What’s more, the noise around the elections has delayed the debt repayment plan, he said:
If you judged us purely by macro-economic standards, you would find we are in compliance compared with a lot of other African countries. But, unfortunately, the story of Zimbabwe is that we get judged by non-financial things because our politics is very ugly.
Indigenization
A new Zimbabwean ‘indigenization‘ law gave foreign mining companies until June 2 to show how they will sell 51 per cent of their respective equity to black Zimbabweans or state companies. It has sparked concerns of foreign investor flight. Here’s Biti’s take:
It [the new law] is a contradiction in terms [given Zimbabwe’s need to attract external capital] but I think when you study the laws you can achieve democratising [the economy] without causing damage [to foreign investor confidence].
Asked how the indigenization push would affect foreign banks in Zimbabwe, he drew a contrast between mining companies that hold physical assets and financial institutions:
We are in the process of consulting with them.
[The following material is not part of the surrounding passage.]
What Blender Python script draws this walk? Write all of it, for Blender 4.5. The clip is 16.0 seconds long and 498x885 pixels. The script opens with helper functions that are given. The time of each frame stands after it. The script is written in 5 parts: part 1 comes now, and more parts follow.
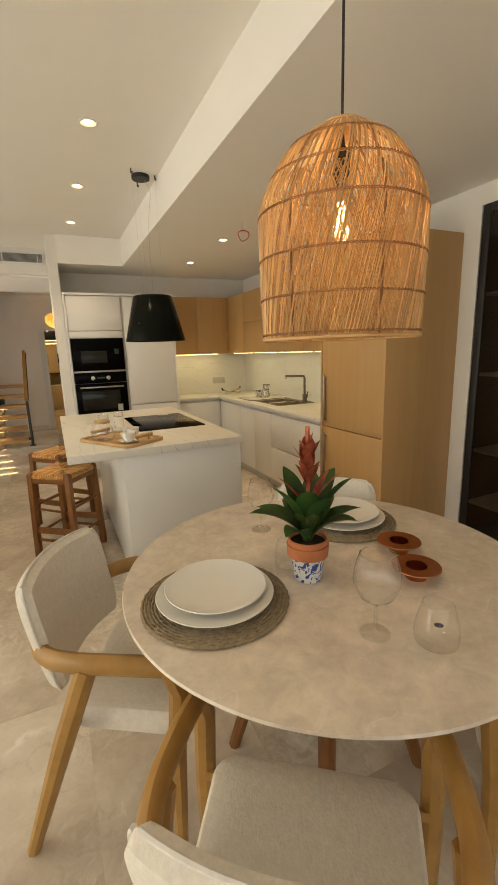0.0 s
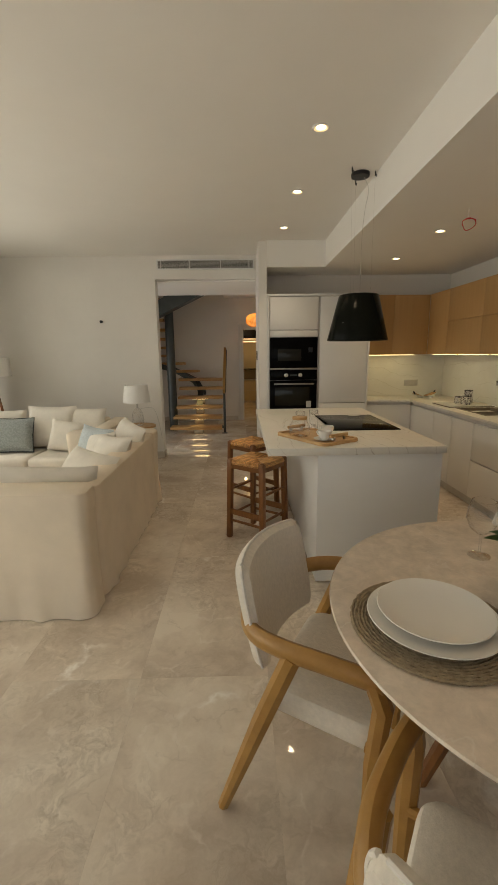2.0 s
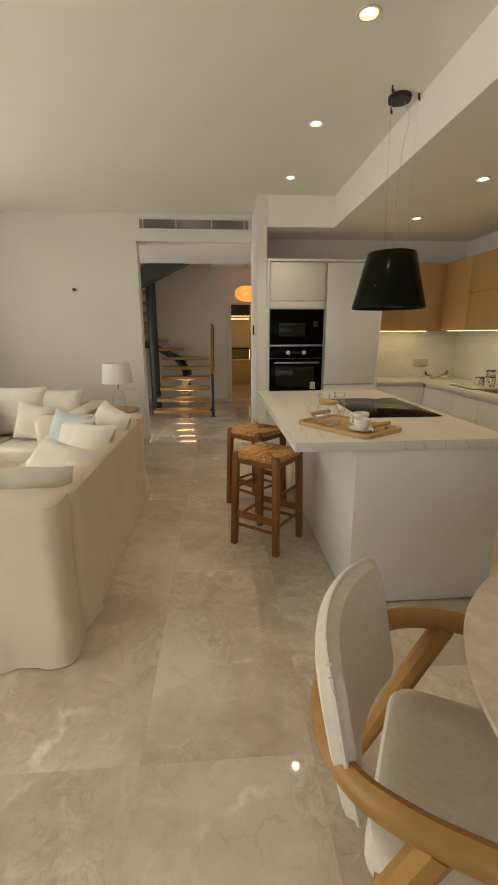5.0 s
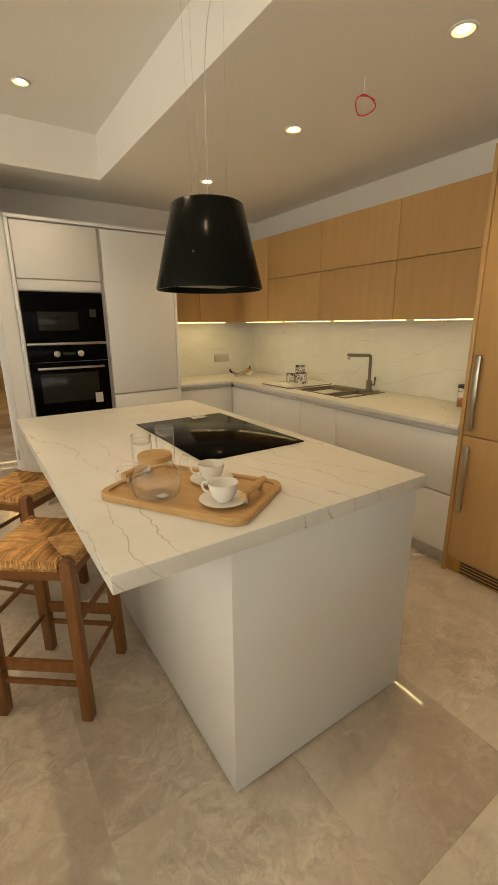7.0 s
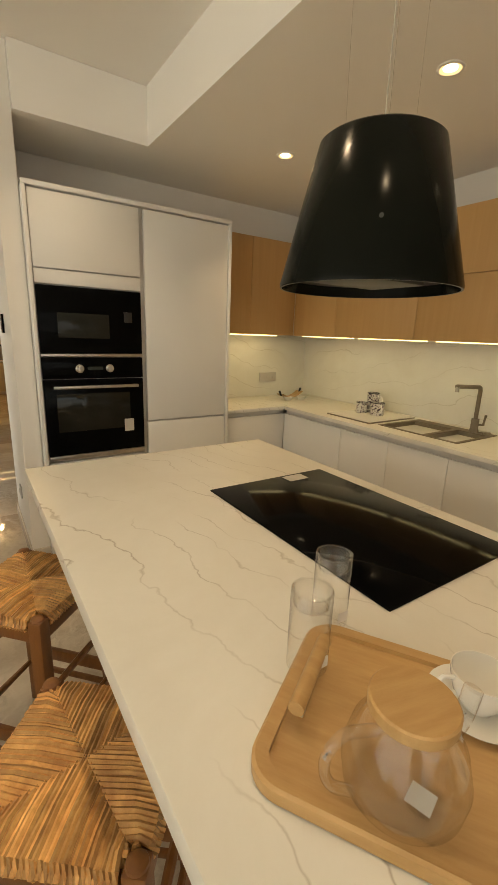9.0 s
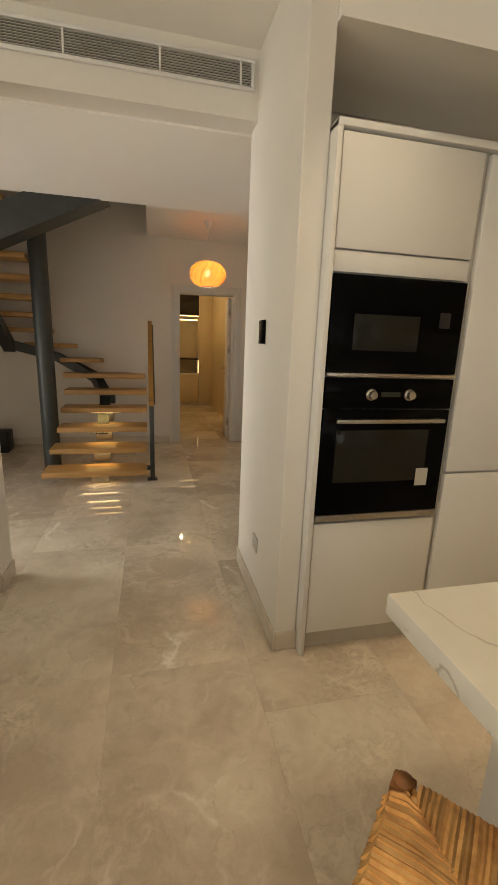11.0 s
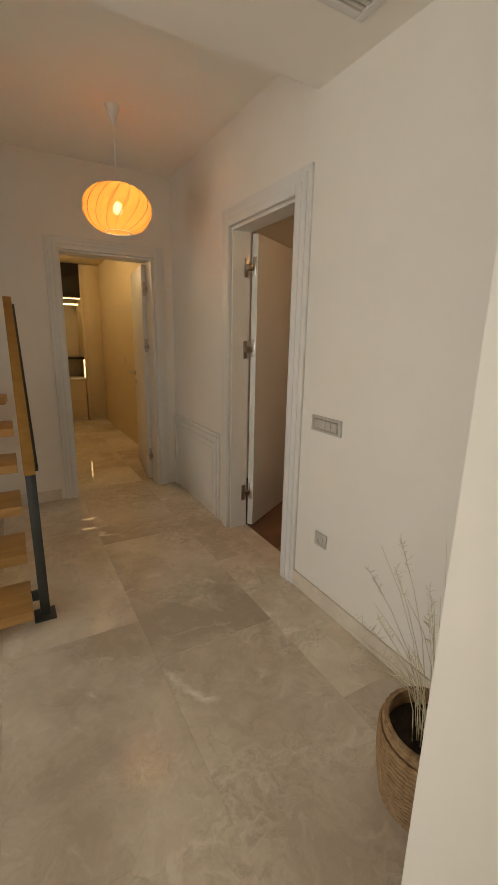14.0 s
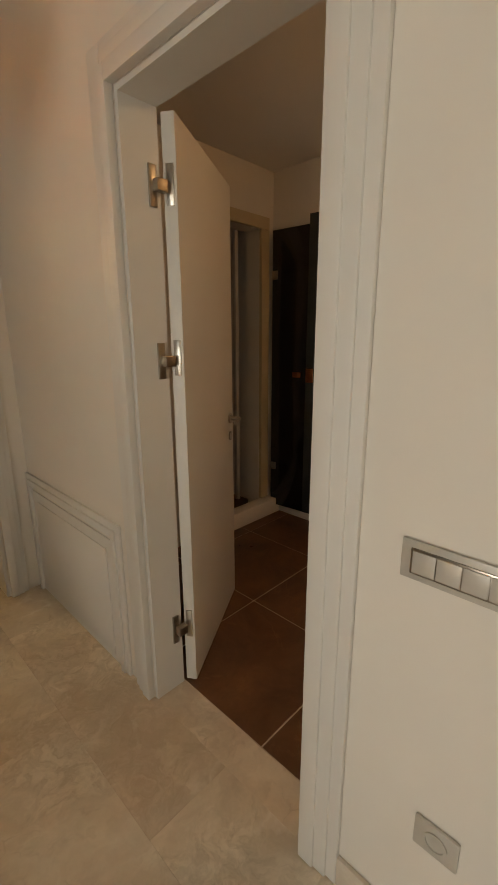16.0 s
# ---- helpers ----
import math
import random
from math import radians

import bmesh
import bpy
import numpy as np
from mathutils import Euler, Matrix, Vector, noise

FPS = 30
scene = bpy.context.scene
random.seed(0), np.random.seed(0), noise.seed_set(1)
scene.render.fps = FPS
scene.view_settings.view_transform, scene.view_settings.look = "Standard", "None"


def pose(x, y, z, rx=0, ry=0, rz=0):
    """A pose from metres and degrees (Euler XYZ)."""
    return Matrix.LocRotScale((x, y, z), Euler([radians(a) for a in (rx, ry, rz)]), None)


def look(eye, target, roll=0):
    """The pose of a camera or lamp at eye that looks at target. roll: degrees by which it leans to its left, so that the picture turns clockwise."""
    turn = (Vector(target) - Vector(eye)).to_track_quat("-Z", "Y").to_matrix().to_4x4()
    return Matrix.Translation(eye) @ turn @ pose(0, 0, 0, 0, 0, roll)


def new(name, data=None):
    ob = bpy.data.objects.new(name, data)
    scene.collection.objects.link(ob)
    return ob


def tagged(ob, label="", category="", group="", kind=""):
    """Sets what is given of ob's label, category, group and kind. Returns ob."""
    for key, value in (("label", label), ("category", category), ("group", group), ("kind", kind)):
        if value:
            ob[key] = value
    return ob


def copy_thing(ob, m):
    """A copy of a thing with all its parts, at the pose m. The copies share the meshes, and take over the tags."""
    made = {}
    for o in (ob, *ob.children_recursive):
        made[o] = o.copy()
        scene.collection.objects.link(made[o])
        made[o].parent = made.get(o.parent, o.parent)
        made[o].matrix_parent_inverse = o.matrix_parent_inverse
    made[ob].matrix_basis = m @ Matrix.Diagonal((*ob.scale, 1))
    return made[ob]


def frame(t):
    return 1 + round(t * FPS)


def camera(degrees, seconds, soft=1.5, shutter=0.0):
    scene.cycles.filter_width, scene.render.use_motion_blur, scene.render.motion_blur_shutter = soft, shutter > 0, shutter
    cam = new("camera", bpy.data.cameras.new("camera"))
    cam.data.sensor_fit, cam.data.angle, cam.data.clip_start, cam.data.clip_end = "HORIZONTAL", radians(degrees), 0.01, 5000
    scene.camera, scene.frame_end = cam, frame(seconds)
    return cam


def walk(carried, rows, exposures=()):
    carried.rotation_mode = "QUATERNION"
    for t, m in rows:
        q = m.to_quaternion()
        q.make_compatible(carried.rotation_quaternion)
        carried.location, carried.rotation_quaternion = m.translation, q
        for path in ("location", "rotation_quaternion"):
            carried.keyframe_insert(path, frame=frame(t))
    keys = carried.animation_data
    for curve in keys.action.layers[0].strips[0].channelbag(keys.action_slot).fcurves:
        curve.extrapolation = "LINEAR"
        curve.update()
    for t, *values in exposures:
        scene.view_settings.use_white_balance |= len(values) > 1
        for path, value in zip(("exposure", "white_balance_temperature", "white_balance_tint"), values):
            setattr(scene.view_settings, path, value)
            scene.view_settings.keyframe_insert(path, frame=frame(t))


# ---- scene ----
cam = camera(61.3, 16.0)
PATH = [
    (0, (0.31, 0.217, 1.485), (1.121, 1.995, 1.058), -1.9),
    (0.5, (0.287, 0.231, 1.486), (0.955, 2.069, 1.067), -0.9),
    (1, (0.258, 0.251, 1.487), (0.793, 2.132, 1.069), -0.3),
    (1.5, (0.204, 0.267, 1.488), (0.503, 2.201, 1.075), -0.3),
    (2, (0.163, 0.28, 1.491), (0.203, 2.237, 1.078), -0.7),
    (2.5, (0.119, 0.291, 1.49), (-0.041, 2.24, 1.073), -0.6),
    (3, (0.082, 0.297, 1.479), (-0.233, 2.225, 1.054), -0.8),
    (3.2, (0.071, 0.302, 1.476), (-0.292, 2.222, 1.049), -1.0),
    (5.3, (-0.032, 1.01, 1.42), (0.284, 2.917, 0.907), -0.2),
    (5.5, (-0.023, 1.113, 1.429), (0.426, 2.991, 0.91), -0.4),
    (6, (-0.012, 1.409, 1.437), (0.776, 3.171, 0.91), -2.3),
    (6.5, (0.083, 1.688, 1.427), (1.035, 3.363, 0.89), -1.7),
    (7, (0.145, 1.963, 1.437), (1.207, 3.57, 0.894), -0.5),
    (7.5, (0.181, 2.254, 1.451), (1.312, 3.816, 0.919), -1.6),
    (8, (0.24, 2.508, 1.448), (1.383, 4.062, 0.921), -1.1),
    (8.5, (0.273, 2.721, 1.451), (1.4, 4.291, 0.938), 1.3),
    (9, (0.187, 2.904, 1.461), (1.267, 4.511, 0.96), 2.1),
    (9.5, (0.058, 3.098, 1.454), (0.962, 4.816, 0.974), 1.1),
    (10, (-0.015, 3.348, 1.421), (0.579, 5.201, 0.957), 0.9),
    (10.2, (-0.039, 3.468, 1.422), (0.464, 5.349, 0.965), 1.2),
    (12.3, (-0.297, 4.925, 1.394), (0.14, 6.821, 0.93), 2.4),
    (12.5, (-0.311, 5.07, 1.405), (0.197, 6.947, 0.936), 2.0),
    (13, (-0.269, 5.424, 1.385), (0.411, 7.246, 0.92), 1.6),
    (13.5, (-0.209, 5.761, 1.397), (0.566, 7.539, 0.908), 1.8),
    (14, (-0.165, 6.132, 1.406), (0.792, 7.819, 0.919), 1.1),
    (14.5, (-0.041, 6.50, 1.404), (0.979, 8.149, 0.914), 0.4),
    (15, (0.070, 6.859, 1.389), (1.184, 8.446, 0.904), 0.6),
    (15.5, (0.222, 7.211, 1.397), (1.501, 8.673, 0.920), -0.5),
    (16, (0.434, 7.525, 1.398), (1.830, 8.871, 0.912), -0.2),
]
EXPOSURES = [(0.0, 0.34, 7050, 10), (1.0, 0.18, 6950, 10), (1.5, -0.04, 6800, 10), (2.0, -0.34, 6700, 10), (2.5, -0.74, 6650, 10), (3.2, -0.84, 6550, 10), (5.3, 0.04, 6750, 10), (7.0, 0.24, 7300, 10), (9.0, 0.19, 7300, 10), (10.2, 0.16, 7250, 10), (12.3, 0.10, 6950, 10), (14.0, 0.08, 7150, 10), (16.0, 0.10, 7550, 10)]
walk(cam, [(t, look(eye, target, roll)) for t, eye, target, roll in PATH], EXPOSURES)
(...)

It is important to remember banks don’t own anything [unlike mining companies that hold physical assets], they are just vehicles from people’s capital, a bank transmits wealth.
Aid
Biti’s orthodox economics and push for better governance have generated a degree of optimism among western donors, who previously withheld funding in protest against Mugabe’s rule and misuse of funds. Although aid disbursements have picked up, Biti laments the slow pace of change:
A lot of donor funds have said that they will not come into Zimbabwe as long as the Zanu-PF is there. But there are ordinary Zimbabweans that need assistance. They [aid agencies] should rightly raise the rule of law. I advocate engagement through the African Development Bank’s Zimbabwe fund, or the World Bank’s multi-donor trust fund, this [type of aid vehicule] mitigates [the risk of] corruption by Mugabe and his lot.
Zimbabwe is suffering from a huge capital shortage, we need overseas development assistance. The ratio of revenues to GDP is 30 per cent, which is highest on African continent, usually its 15 per cent but donors have not been a party vis and viz Zimbabwe.
China
Supporters of Mugabe, and others, often moot the prospect of Chinese FDI and aid into Zimbabwe as a tool for disengaging from the West. But Biti flatly denied China had a strategic presence in the country:
We have not received bilateral aid from China and we have yet to see the fruits of its investment [in Africa].
Estimates
For the 2011 fiscal year end-December, he forecast 9.3 per cent growth, 4.5 per cent inflation, a balanced cash budget, a current account deficit, a marginally surplus capital account, 23 per cent expansion of the agricultural sector and 44 per cent growth in mining.
Reforms
He pledged the following:
- To introduce a new income tax act.
- Establish a new financial services supervisory body to oversee the beleaguered banking system.
- Demutualise the stock exchange.
- Establish central depository services.
- Look into allowing dual citizenship in order to attract the diaspora.
Biti is battling valiantly to heal Zimbabwe’s economic wounds, but to kickstart a sustainable recovery, political stability is desperately, desperately needed.